WHAT IS ASKED:
Retype each line exactly. Skip images.

DATASET SECTION:
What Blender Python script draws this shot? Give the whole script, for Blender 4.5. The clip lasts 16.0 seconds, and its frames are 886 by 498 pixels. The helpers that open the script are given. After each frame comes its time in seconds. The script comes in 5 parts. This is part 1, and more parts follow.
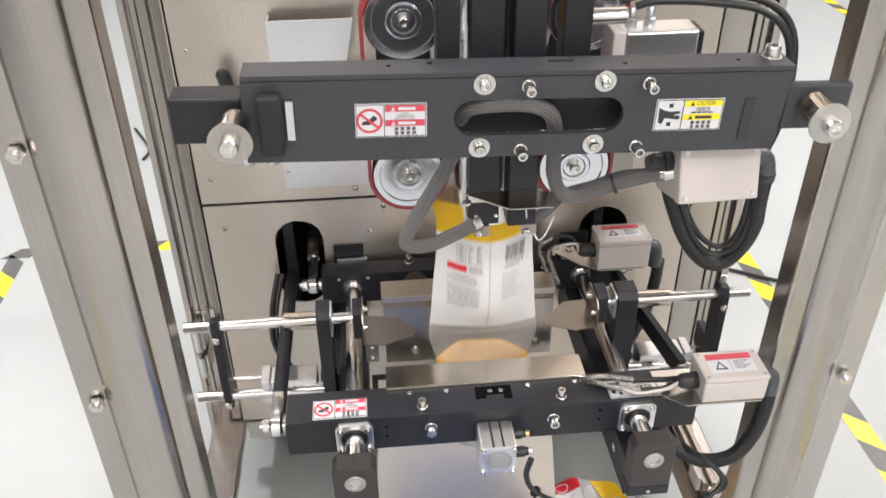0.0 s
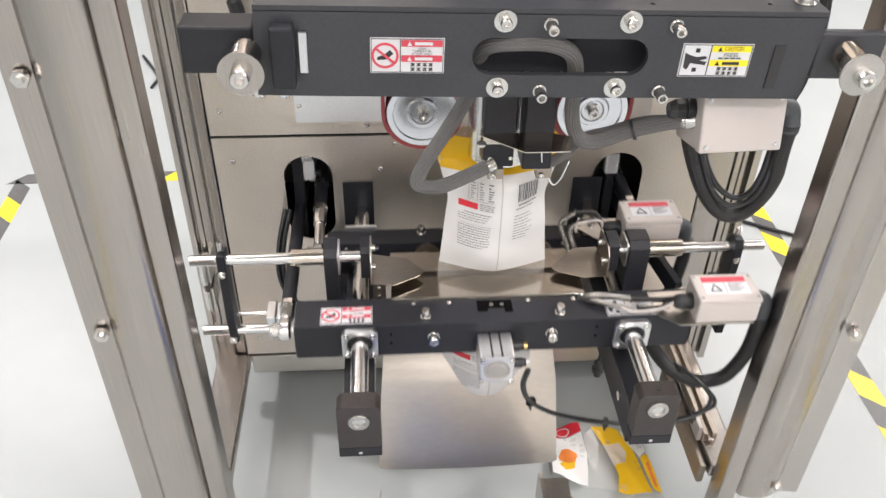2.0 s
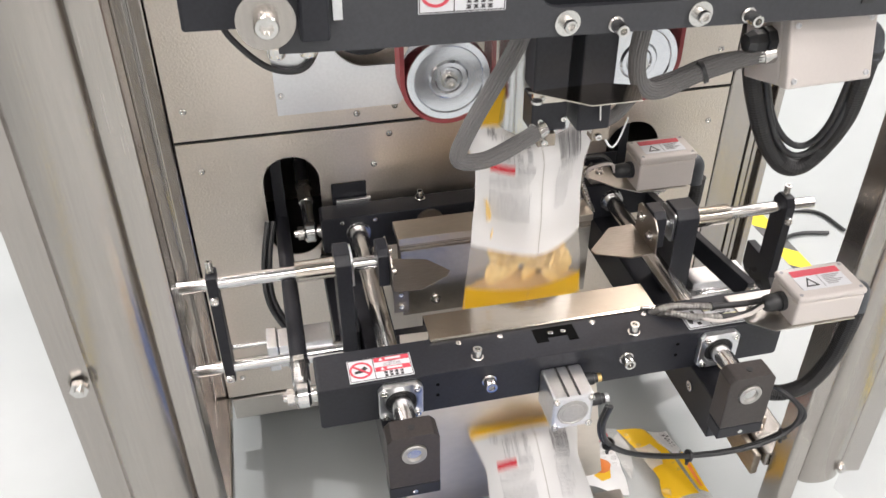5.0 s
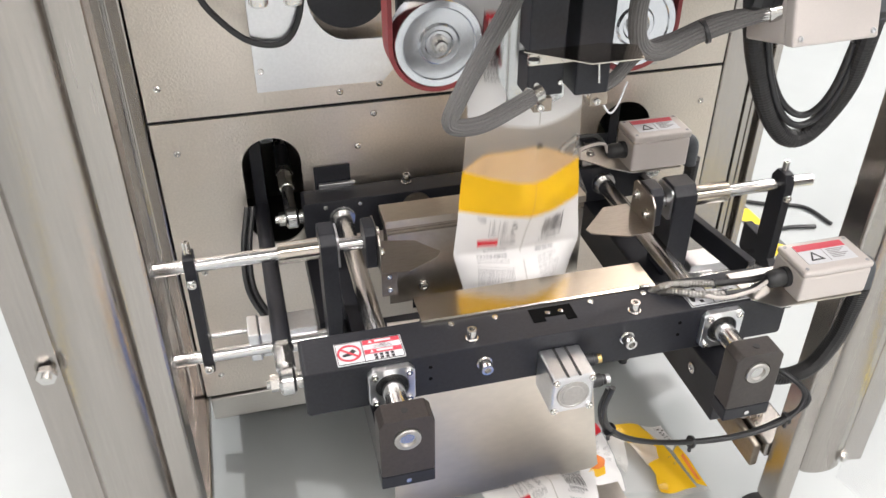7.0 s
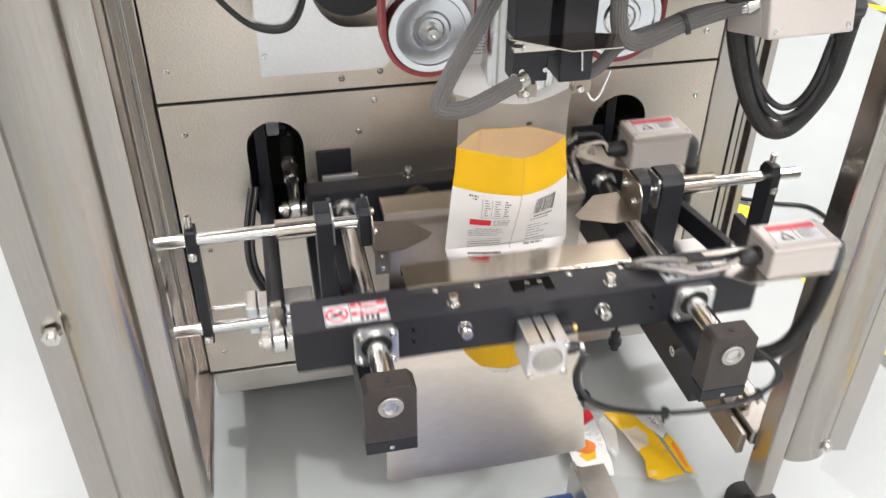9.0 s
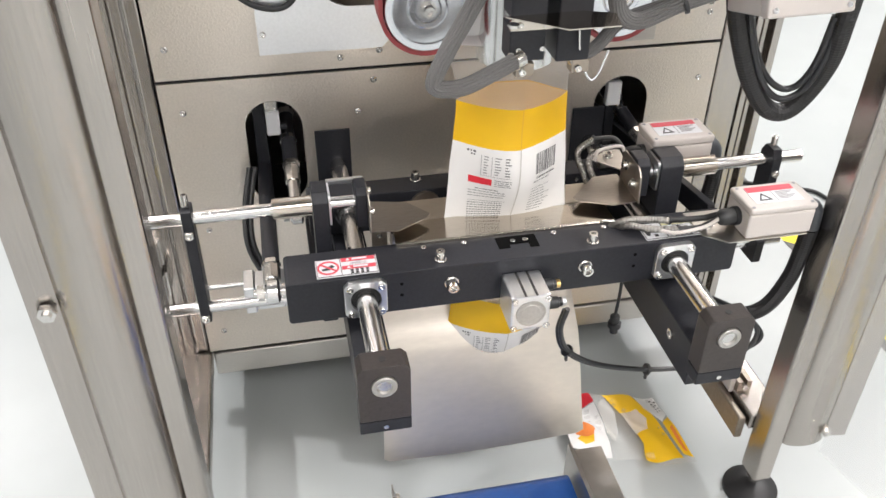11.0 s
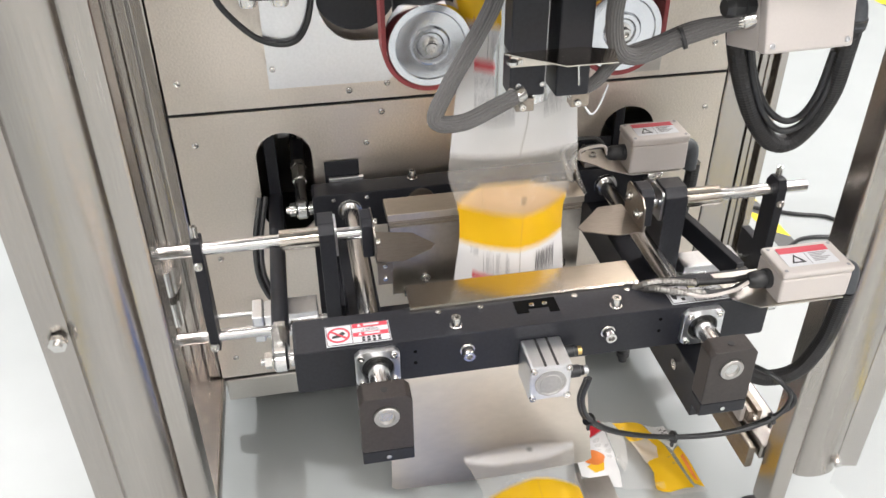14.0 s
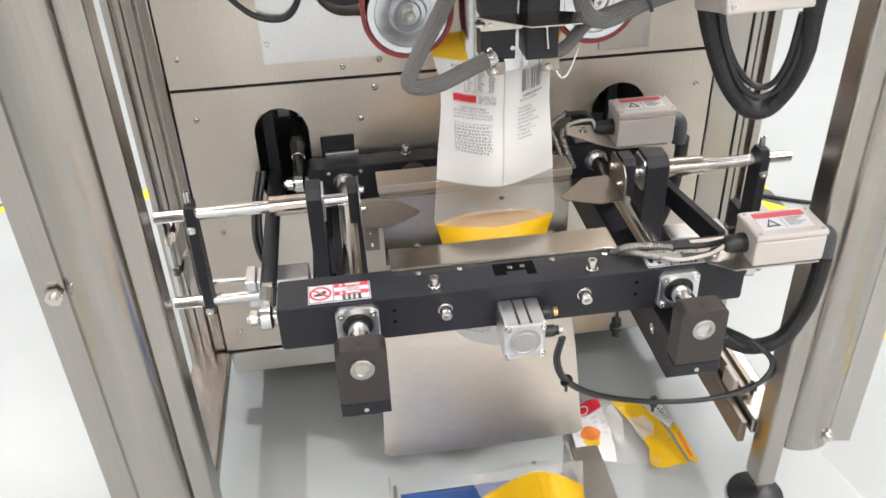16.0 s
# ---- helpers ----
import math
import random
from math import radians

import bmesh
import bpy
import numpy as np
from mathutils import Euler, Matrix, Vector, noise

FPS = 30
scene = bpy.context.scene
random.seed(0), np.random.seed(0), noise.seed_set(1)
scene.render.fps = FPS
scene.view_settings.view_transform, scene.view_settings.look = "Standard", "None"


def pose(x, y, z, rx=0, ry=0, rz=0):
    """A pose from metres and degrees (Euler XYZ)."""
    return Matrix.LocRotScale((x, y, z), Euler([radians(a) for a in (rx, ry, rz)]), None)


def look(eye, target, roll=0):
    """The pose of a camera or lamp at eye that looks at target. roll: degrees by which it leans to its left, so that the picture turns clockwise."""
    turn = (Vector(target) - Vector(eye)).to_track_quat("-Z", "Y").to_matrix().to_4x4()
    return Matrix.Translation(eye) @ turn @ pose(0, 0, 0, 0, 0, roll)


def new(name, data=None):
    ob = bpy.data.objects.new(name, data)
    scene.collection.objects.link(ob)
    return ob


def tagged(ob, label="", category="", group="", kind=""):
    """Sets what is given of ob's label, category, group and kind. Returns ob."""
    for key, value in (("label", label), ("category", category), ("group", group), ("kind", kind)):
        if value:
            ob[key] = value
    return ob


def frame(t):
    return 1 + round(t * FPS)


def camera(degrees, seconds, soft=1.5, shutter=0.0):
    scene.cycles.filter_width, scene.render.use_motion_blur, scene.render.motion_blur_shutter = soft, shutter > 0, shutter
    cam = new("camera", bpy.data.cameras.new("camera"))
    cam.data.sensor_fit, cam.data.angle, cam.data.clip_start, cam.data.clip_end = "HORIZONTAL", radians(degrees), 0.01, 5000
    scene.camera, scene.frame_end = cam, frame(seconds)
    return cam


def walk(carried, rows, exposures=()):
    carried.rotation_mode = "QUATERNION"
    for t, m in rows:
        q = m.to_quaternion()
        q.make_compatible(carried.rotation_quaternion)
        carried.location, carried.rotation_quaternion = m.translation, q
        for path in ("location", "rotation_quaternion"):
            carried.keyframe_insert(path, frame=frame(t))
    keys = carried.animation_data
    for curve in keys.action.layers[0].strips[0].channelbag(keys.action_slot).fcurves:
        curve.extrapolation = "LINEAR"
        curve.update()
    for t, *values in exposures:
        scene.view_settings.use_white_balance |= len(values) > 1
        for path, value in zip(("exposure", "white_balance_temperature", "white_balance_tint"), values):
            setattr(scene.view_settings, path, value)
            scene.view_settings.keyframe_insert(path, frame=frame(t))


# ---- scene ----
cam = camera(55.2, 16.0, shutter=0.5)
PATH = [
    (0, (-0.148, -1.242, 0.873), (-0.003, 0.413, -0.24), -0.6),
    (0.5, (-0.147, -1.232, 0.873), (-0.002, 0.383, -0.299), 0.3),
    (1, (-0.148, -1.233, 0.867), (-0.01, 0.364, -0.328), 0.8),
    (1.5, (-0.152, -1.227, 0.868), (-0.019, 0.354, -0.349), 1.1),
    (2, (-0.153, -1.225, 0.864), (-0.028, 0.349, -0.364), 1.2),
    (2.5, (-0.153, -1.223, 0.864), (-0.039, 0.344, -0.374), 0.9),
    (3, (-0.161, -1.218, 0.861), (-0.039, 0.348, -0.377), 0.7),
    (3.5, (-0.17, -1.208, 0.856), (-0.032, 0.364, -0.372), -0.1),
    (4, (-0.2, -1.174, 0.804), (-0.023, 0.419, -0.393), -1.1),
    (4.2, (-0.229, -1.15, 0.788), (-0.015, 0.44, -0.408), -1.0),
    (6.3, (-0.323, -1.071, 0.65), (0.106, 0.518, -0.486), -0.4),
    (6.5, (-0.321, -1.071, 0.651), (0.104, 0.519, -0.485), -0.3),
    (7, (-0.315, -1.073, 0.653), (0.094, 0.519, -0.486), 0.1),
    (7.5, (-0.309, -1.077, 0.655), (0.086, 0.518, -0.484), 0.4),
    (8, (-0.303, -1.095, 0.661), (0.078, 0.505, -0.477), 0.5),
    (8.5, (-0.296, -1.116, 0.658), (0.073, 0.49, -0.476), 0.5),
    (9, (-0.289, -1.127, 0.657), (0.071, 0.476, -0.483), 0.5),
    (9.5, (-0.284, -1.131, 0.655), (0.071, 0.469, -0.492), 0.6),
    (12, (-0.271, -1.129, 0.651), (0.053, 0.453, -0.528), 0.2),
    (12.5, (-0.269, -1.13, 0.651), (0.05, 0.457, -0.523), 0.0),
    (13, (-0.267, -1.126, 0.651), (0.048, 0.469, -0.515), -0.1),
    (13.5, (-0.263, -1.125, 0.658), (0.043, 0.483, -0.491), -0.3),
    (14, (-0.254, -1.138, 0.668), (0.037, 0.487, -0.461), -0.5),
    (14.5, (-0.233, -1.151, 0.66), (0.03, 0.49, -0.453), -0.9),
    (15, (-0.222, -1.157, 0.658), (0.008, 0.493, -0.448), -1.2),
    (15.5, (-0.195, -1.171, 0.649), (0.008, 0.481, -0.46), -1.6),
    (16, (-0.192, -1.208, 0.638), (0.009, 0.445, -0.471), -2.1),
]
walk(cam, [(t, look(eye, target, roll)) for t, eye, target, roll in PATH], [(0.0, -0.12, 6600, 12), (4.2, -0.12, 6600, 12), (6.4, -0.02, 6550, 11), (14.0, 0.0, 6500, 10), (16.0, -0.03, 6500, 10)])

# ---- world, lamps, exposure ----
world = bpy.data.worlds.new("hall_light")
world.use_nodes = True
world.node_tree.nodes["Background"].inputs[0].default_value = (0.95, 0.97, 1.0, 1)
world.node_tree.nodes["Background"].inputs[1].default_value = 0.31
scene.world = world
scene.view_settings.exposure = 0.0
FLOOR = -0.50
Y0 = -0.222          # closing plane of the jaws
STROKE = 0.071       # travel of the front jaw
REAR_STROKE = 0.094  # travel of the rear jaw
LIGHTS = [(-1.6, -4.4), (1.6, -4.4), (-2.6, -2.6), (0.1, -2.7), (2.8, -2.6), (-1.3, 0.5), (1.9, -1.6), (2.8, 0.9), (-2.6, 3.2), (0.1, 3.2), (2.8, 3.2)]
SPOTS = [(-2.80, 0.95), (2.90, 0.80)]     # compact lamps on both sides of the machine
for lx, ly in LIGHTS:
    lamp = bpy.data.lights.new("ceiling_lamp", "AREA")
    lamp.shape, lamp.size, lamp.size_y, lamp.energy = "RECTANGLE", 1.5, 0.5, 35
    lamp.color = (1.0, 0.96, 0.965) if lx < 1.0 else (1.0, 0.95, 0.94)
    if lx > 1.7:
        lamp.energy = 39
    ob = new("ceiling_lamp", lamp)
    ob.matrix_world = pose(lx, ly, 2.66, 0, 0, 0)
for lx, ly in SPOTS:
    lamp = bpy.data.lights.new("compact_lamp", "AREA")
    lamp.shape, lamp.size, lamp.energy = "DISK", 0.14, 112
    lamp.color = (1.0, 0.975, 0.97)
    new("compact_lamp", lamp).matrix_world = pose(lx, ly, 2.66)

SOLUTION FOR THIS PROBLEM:
What Blender Python script draws this shot? Give the whole script, for Blender 4.5. The clip lasts 16.0 seconds, and its frames are 886 by 498 pixels. The helpers that open the script are given. After each frame comes its time in seconds. The script comes in 5 parts. This is part 1, and more parts follow.
0.0 s
2.0 s
5.0 s
7.0 s
9.0 s
11.0 s
14.0 s
16.0 s
# ---- helpers ----
import math
import random
from math import radians

import bmesh
import bpy
import numpy as np
from mathutils import Euler, Matrix, Vector, noise

FPS = 30
scene = bpy.context.scene
random.seed(0), np.random.seed(0), noise.seed_set(1)
scene.render.fps = FPS
scene.view_settings.view_transform, scene.view_settings.look = "Standard", "None"


def pose(x, y, z, rx=0, ry=0, rz=0):
    """A pose from metres and degrees (Euler XYZ)."""
    return Matrix.LocRotScale((x, y, z), Euler([radians(a) for a in (rx, ry, rz)]), None)


def look(eye, target, roll=0):
    """The pose of a camera or lamp at eye that looks at target. roll: degrees by which it leans to its left, so that the picture turns clockwise."""
    turn = (Vector(target) - Vector(eye)).to_track_quat("-Z", "Y").to_matrix().to_4x4()
    return Matrix.Translation(eye) @ turn @ pose(0, 0, 0, 0, 0, roll)


def new(name, data=None):
    ob = bpy.data.objects.new(name, data)
    scene.collection.objects.link(ob)
    return ob


def tagged(ob, label="", category="", group="", kind=""):
    """Sets what is given of ob's label, category, group and kind. Returns ob."""
    for key, value in (("label", label), ("category", category), ("group", group), ("kind", kind)):
        if value:
            ob[key] = value
    return ob


def frame(t):
    return 1 + round(t * FPS)


def camera(degrees, seconds, soft=1.5, shutter=0.0):
    scene.cycles.filter_width, scene.render.use_motion_blur, scene.render.motion_blur_shutter = soft, shutter > 0, shutter
    cam = new("camera", bpy.data.cameras.new("camera"))
    cam.data.sensor_fit, cam.data.angle, cam.data.clip_start, cam.data.clip_end = "HORIZONTAL", radians(degrees), 0.01, 5000
    scene.camera, scene.frame_end = cam, frame(seconds)
    return cam


def walk(carried, rows, exposures=()):
    carried.rotation_mode = "QUATERNION"
    for t, m in rows:
        q = m.to_quaternion()
        q.make_compatible(carried.rotation_quaternion)
        carried.location, carried.rotation_quaternion = m.translation, q
        for path in ("location", "rotation_quaternion"):
            carried.keyframe_insert(path, frame=frame(t))
    keys = carried.animation_data
    for curve in keys.action.layers[0].strips[0].channelbag(keys.action_slot).fcurves:
        curve.extrapolation = "LINEAR"
        curve.update()
    for t, *values in exposures:
        scene.view_settings.use_white_balance |= len(values) > 1
        for path, value in zip(("exposure", "white_balance_temperature", "white_balance_tint"), values):
            setattr(scene.view_settings, path, value)
            scene.view_settings.keyframe_insert(path, frame=frame(t))


# ---- scene ----
cam = camera(55.2, 16.0, shutter=0.5)
PATH = [
    (0, (-0.148, -1.242, 0.873), (-0.003, 0.413, -0.24), -0.6),
    (0.5, (-0.147, -1.232, 0.873), (-0.002, 0.383, -0.299), 0.3),
    (1, (-0.148, -1.233, 0.867), (-0.01, 0.364, -0.328), 0.8),
    (1.5, (-0.152, -1.227, 0.868), (-0.019, 0.354, -0.349), 1.1),
    (2, (-0.153, -1.225, 0.864), (-0.028, 0.349, -0.364), 1.2),
    (2.5, (-0.153, -1.223, 0.864), (-0.039, 0.344, -0.374), 0.9),
    (3, (-0.161, -1.218, 0.861), (-0.039, 0.348, -0.377), 0.7),
    (3.5, (-0.17, -1.208, 0.856), (-0.032, 0.364, -0.372), -0.1),
    (4, (-0.2, -1.174, 0.804), (-0.023, 0.419, -0.393), -1.1),
    (4.2, (-0.229, -1.15, 0.788), (-0.015, 0.44, -0.408), -1.0),
    (6.3, (-0.323, -1.071, 0.65), (0.106, 0.518, -0.486), -0.4),
    (6.5, (-0.321, -1.071, 0.651), (0.104, 0.519, -0.485), -0.3),
    (7, (-0.315, -1.073, 0.653), (0.094, 0.519, -0.486), 0.1),
    (7.5, (-0.309, -1.077, 0.655), (0.086, 0.518, -0.484), 0.4),
    (8, (-0.303, -1.095, 0.661), (0.078, 0.505, -0.477), 0.5),
    (8.5, (-0.296, -1.116, 0.658), (0.073, 0.49, -0.476), 0.5),
    (9, (-0.289, -1.127, 0.657), (0.071, 0.476, -0.483), 0.5),
    (9.5, (-0.284, -1.131, 0.655), (0.071, 0.469, -0.492), 0.6),
    (12, (-0.271, -1.129, 0.651), (0.053, 0.453, -0.528), 0.2),
    (12.5, (-0.269, -1.13, 0.651), (0.05, 0.457, -0.523), 0.0),
    (13, (-0.267, -1.126, 0.651), (0.048, 0.469, -0.515), -0.1),
    (13.5, (-0.263, -1.125, 0.658), (0.043, 0.483, -0.491), -0.3),
    (14, (-0.254, -1.138, 0.668), (0.037, 0.487, -0.461), -0.5),
    (14.5, (-0.233, -1.151, 0.66), (0.03, 0.49, -0.453), -0.9),
    (15, (-0.222, -1.157, 0.658), (0.008, 0.493, -0.448), -1.2),
    (15.5, (-0.195, -1.171, 0.649), (0.008, 0.481, -0.46), -1.6),
    (16, (-0.192, -1.208, 0.638), (0.009, 0.445, -0.471), -2.1),
]
walk(cam, [(t, look(eye, target, roll)) for t, eye, target, roll in PATH], [(0.0, -0.12, 6600, 12), (4.2, -0.12, 6600, 12), (6.4, -0.02, 6550, 11), (14.0, 0.0, 6500, 10), (16.0, -0.03, 6500, 10)])

# ---- world, lamps, exposure ----
world = bpy.data.worlds.new("hall_light")
world.use_nodes = True
world.node_tree.nodes["Background"].inputs[0].default_value = (0.95, 0.97, 1.0, 1)
world.node_tree.nodes["Background"].inputs[1].default_value = 0.31
scene.world = world
scene.view_settings.exposure = 0.0
FLOOR = -0.50
Y0 = -0.222          # closing plane of the jaws
STROKE = 0.071       # travel of the front jaw
REAR_STROKE = 0.094  # travel of the rear jaw
LIGHTS = [(-1.6, -4.4), (1.6, -4.4), (-2.6, -2.6), (0.1, -2.7), (2.8, -2.6), (-1.3, 0.5), (1.9, -1.6), (2.8, 0.9), (-2.6, 3.2), (0.1, 3.2), (2.8, 3.2)]
SPOTS = [(-2.80, 0.95), (2.90, 0.80)]     # compact lamps on both sides of the machine
for lx, ly in LIGHTS:
    lamp = bpy.data.lights.new("ceiling_lamp", "AREA")
    lamp.shape, lamp.size, lamp.size_y, lamp.energy = "RECTANGLE", 1.5, 0.5, 35
    lamp.color = (1.0, 0.96, 0.965) if lx < 1.0 else (1.0, 0.95, 0.94)
    if lx > 1.7:
        lamp.energy = 39
    ob = new("ceiling_lamp", lamp)
    ob.matrix_world = pose(lx, ly, 2.66, 0, 0, 0)
for lx, ly in SPOTS:
    lamp = bpy.data.lights.new("compact_lamp", "AREA")
    lamp.shape, lamp.size, lamp.energy = "DISK", 0.14, 112
    lamp.color = (1.0, 0.975, 0.97)
    new("compact_lamp", lamp).matrix_world = pose(lx, ly, 2.66)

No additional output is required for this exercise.